Zune: It was made out of twigs that he found on the ground. He connected the twigs to Rodney King's flat body on the ground. When Nick Cave put on the Soundsuit, it made rustling sounds from the twigs and he connected it to the role of the protests where in order to be heard, you need to speak louder. From then, Nick continued to make many more Soundsuit and with some Soundsuit referencing the miter hat form and the KKK uniform to show the ideas of power and its abuse. The Soundsuit you're looking at seems to reference the miter hat worn by the popes and clergy judging from the shape of the head. Cave transformed materials that are often seen as unimportant to represent the experience of being black in America. The reason why the Soundsuit covers a person from head to toe is because Cave wanted to conceal gender, race, and class to have the audience see something without judgment. Looking at the Soundsuit's interesting, but seeing the Soundsuit come to life through movement is even better. Just imagine hearing the rustling sounds the suit makes while seeing this other worldly figure come to life dancing in front of you. On some occasions, Soundsuits are worn by dancers to perform for the public. This makes me wonder how I might feel to put on the suit.
Interviewer: What was it like when you first put on the Soundsuits?
Interviewee: Out of body experience. Well, you put on this costume and you become this thing that's like an animal almost.

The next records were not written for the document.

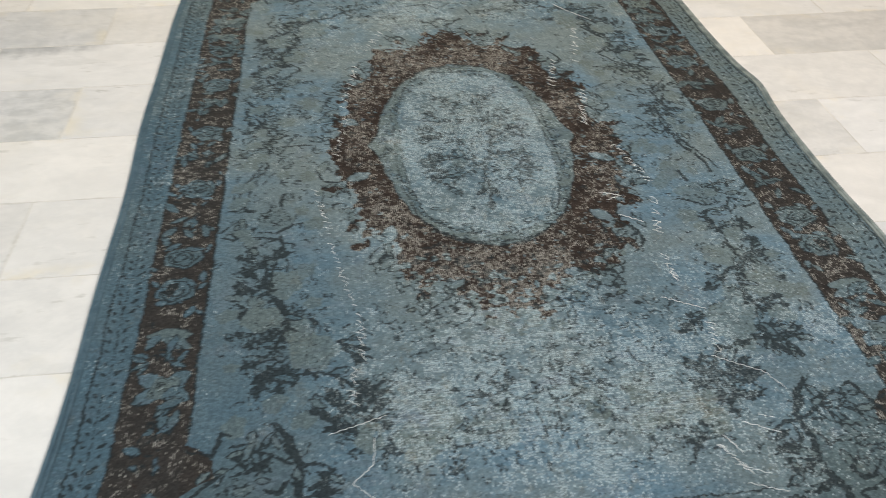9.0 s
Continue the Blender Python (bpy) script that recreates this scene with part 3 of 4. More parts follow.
def draw_corner(s, e):
    """A great two-lobed flower on a forked stem over one corner: s the side, e the end."""
    def ang(a):
        a = a if s > 0 else 180 - a
        return a if e > 0 else -a

    def at(*pts):
        return [(s * p, e * q) for p, q in pts]

    # brown ground of the corner, with a round bay into the field
    w = window(0.40 if s > 0 else -0.80, 0.80 if s > 0 else -0.40, 0.93 if e > 0 else -1.42, 1.42 if e > 0 else -0.93)
    u, v = s * WU[w], e * WV[w]
    side_part = np.maximum(np.maximum(0.656 - u, u - 0.795), np.maximum(0.95 - v, v - 1.41))
    end_part = np.maximum(np.maximum(0.45 - u, u - 0.795), np.maximum(1.249 - v, v - 1.41))
    bay = np.hypot((u - 0.690) / 1.15, v - 1.055) - 0.078
    field_part = np.maximum(np.maximum(0.46 - u, u - 0.656), np.maximum(0.97 - v, v - 1.249))
    lay("dark", w, inside(np.maximum(np.maximum(0.46 - u, u - 0.785), np.maximum(0.97 - v, v - 1.40))), 0.0)
    lay("brown", w, inside(field_part), 0.0)
    lay("fill", w, inside(field_part), 0.55)
    lay("brown", w, inside(np.minimum(np.minimum(side_part, end_part), bay)))
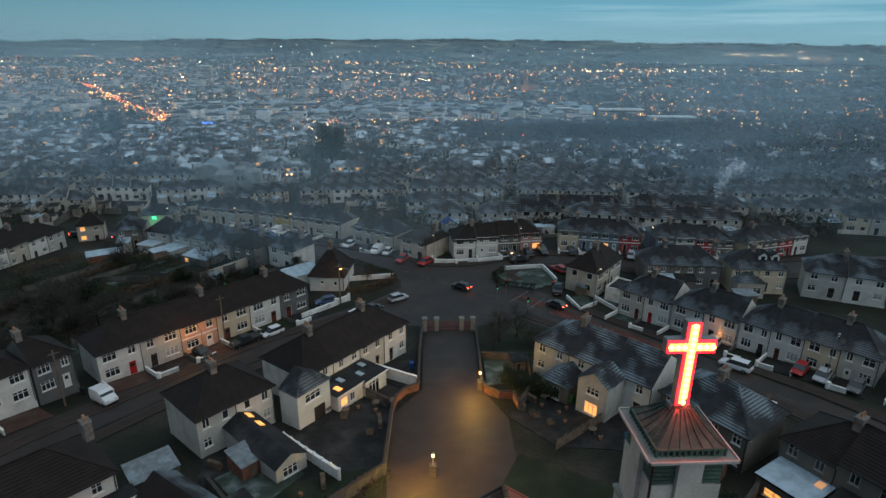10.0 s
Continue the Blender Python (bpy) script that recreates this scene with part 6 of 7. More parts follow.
extension(*E1, 0.4, 5.4, 4.6, 2.8, -0.3, "stone", "frost_sheet", "flat", holes=((0.9, 1.0, 3.9, 1.9),), lit=(0,), label="flat frost-covered extension with a wide lit window", eave_mat="gutter", lights=((4.2, 3.6, "lit_dim"),))
extension(*E1, 6.2, 10.2, 4.4, 2.7, 0.3, "stone", "felt", "flat", holes=((1.2, 0.9, 2.8, 1.9),), lit=(0,), lit_mat="lit_orange", label="dark flat-roofed extension with an orange lit window", eave_mat="gutter")
extension(*E2, 4.4, 8.0, 3.2, 2.7, 1.5, "stone", "frost_sheet", "lean", holes=((0.8, 0.9, 2.0, 1.9),), label="lean-to extension with a white frosted roof", rise=0.5)
extension(*E2, 9.0, 14.2, 3.2, 2.7, 2.1, "stone", "frost_sheet", "lean", holes=((1.0, 0.9, 2.6, 1.9),), label="wide lean-to extension with a white frosted roof", rise=0.5)
extension(*E3, 0.4, 4.9, 3.2, 2.7, 2.6, "pale", "frost_sheet", "lean", holes=((1.2, 0.7, 3.2, 2.0),), lit=(0,), label="frosted lean-to extension with an orange lit window", rise=0.9, lit_mat="lit_orange")
extension(*E3, 5.2, 10.4, 3.2, 2.7, 2.8, "white", "frost_sheet", "lean", holes=((0.8, 0.7, 2.2, 2.0), (3.0, 0.7, 4.4, 2.0)), lit=(0,), label="frosted lean-to extension with two windows", rise=0.9)
extension(*L1, 1.8, 5.4, 2.6, 2.5, -4.0, "stone", "frost_sheet", "lean", label="lean-to with a frosted sheet roof", rise=0.6)
extension(*L1, 5.8, 9.6, 2.4, 2.5, -4.0, "stone", "felt", "lean", label="dark lean-to against a terrace", rise=0.6)
extension(*L2, 0.2, 5.4, 3.0, 3.0, -4.1, "beige", "roof_frost", "hip", holes=((0.6, 0.8, 2.0, 2.1), (3.0, 0.8, 4.6, 2.1)), label="beige extension with a pale frosted hipped roof", rise=1.4)
extension(*N2, 0.5, 3.2, 3.4, 2.6, -6.2, "pale", "frost_sheet", "lean", label="lean-to with a frosted roof", rise=0.4)
extension(*N3, 0.2, 4.6, 3.6, 2.6, -6.0, "pale", "frost_sheet", "flat", holes=((1, 0.9, 2.4, 2),), label="flat extension white with frost")
extension(*N4, 0.3, 5.2, 4.6, 2.6, -5.8, "pale", "frost_sheet", "flat", holes=((1, 0.9, 2.4, 2),), label="flat extension white with frost")
extension(*N4, 9.6, 16.8, 5.2, 2.5, -5.5, "stone", "frost_sheet", "lean", holes=((0.5, 0.9, 1.6, 2.0),), lit=(0,), label="broad workshop lean-to with a pale frosted roof", rise=0.7)
# gabled outbuilding with rooflights behind the eastern row
g = thing("outbuilding", "dark gabled outbuilding with one slope frosted", "outbuilding", pose(27.6, 91.8, land(27.6, 92) - 0.2, 0, 0, -48))
s = Shape()
gable_prism(s, -2.9, 2.9, -4.8, 4.8, -2, 2.5, 4.3, True, MAT["brick"], drop=0.02)
part("wall", s, g)
s = Shape()
roof_plane(s, (-3.1, 5, 2.4), (-3.1, -5, 2.4), (0, 5, 4.4), (0, -5, 4.4), MAT["roof_frost"])
part("roof", s, g, "frosted slope")
s = Shape()
roof_plane(s, (3.1, -5, 2.4), (3.1, 5, 2.4), (0, -5, 4.4), (0, 5, 4.4), MAT["roof_slate"])
part("roof", s, g, "dark slope")
for y in (-1.4, 1.4):
    s = Shape()
    s.box((-0.35, -0.5, 0), (0.35, 0.5, 0.08), MAT["frost_sheet"], pose(1.7, y, 3.38, 0, 33, 0))
    part("rooflight", s, g)
# long dark outbuilding behind the western terrace
g = thing("outbuilding", "long dark outbuilding with frost on its tiled roof", "outbuilding", pose(-21.6, 89.8, land(-21.6, 89.8), 0, 0, 54))
s = Shape()
gable_prism(s, -1.9, 1.9, -3.6, 3.6, -1.5, 2.2, 3.5, True, MAT["rubble"], drop=0.02)
part("wall", s, g)
for e, mt, lab in ((-1, "roof_brown", "dark slope"), (1, "roof_slate", "lightly frosted slope")):
    s = Shape()
    roof_plane(s, (e * 2.1, 3.8 * e * -1, 2.1), (e * 2.1, 3.8 * e, 2.1), (0, 3.8 * e * -1, 3.6), (0, 3.8 * e, 3.6), MAT[mt])
    part("roof", s, g, lab)
# low flat garage by the corner house
g = thing("garage", "low flat-roofed white garage with a dark parapet roof", "garage", pose(37.2, 145.4, land(39, 147), 0, 0, 49))
s = Shape()
s.box((0.2, -3.4, -1), (6.2, -0.2, 2.7), MAT["white_wall"])
part("body", s, g)
s = Shape()
s.box((0.45, -3.15, 2.705), (5.95, -0.45, 2.76), MAT["felt"])
part("roof", s, g)
s = Shape()
for lo, hi in (((0.2, -3.4, 2.703), (6.2, -3.2, 3.0)), ((0.2, -0.4, 2.703), (6.2, -0.2, 3.0)), ((0.2, -3.2, 2.703), (0.4, -0.4, 3.0)), ((6.0, -3.2, 2.703), (6.2, -0.4, 3.0))):
    s.box(lo, hi, MAT["white_wall"])
part("parapet", s, g)
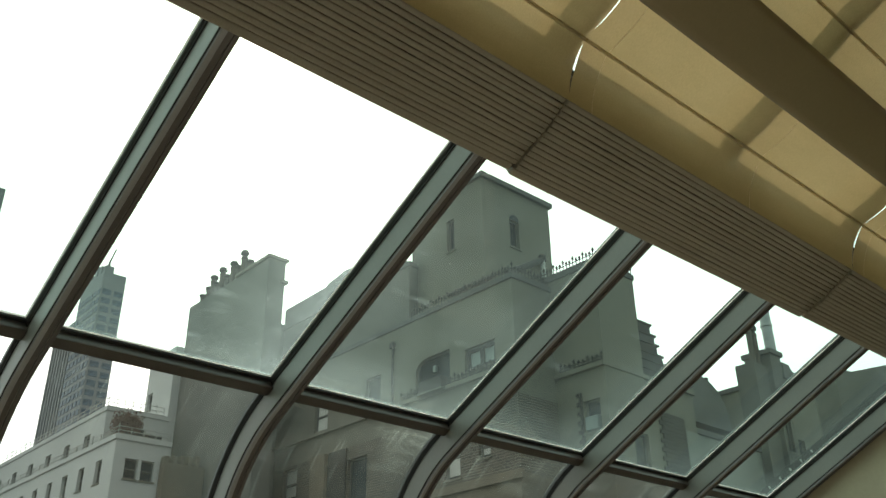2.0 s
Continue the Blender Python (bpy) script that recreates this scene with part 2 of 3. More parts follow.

Zune: To Cave, putting on the Soundsuit makes you work outside of your comfort zone and you have to be willing to become this figure when you perform.
Nick Cave: It frees you from inhibitions and you have this, again, this opportunity to work outside of your norm and your comfort zone. But it can be tough, very tough. In terms of whether or not you're able to make that transition, you can't put it on and just remain yourself. You have to be willing to transition and become this other thing, whatever that is.
Zune: After knowing all this information, I have a lot more respect for the artist as he was able to take inspiration from something horrible and turn it into something breathtaking. I wonder what other young people like me have to say.
Christie: Hello, my name is Christie. I'm 16 years old.
Zune: What do you think is happening in this artwork?
Christie: What I think is happening is it's a story that has a lot of ups and downs. What I mean is that you don't know where it begins, you don't know where it starts, and you obviously won't know what the uprising or the conflict is because there's so many things going on. You don't even know where to start looking. You don't know what you should examine first because there's so many things that you want to look at, but it's just everywhere.
Zune: What patterns did you notice first?
Christie: The patterns that I noticed first were the squares. It pops out like little waffles to me. Another design that popped out at me is the big circles, how it's like eyeballs looking at me as if it's like a creature of some kind.
Zune: Christie and I can both agree that the patterns, like small squares and eye-like circles, are very striking. What about you? What catches your eye when looking at the Soundsuit?
Noelle: Isn't it amazing how our pieces are literally from different corners of the planet, yet they're all connected because of its visual density?
Raquel: And the cool thing is they all have a meaning and a reason behind all the rich details, patterns, and embellishments.
Zune: To displaying wealth, to hiding secret narratives, to creating a world where race and gender don't divide us. There's definitely something to think about in all of these artworks.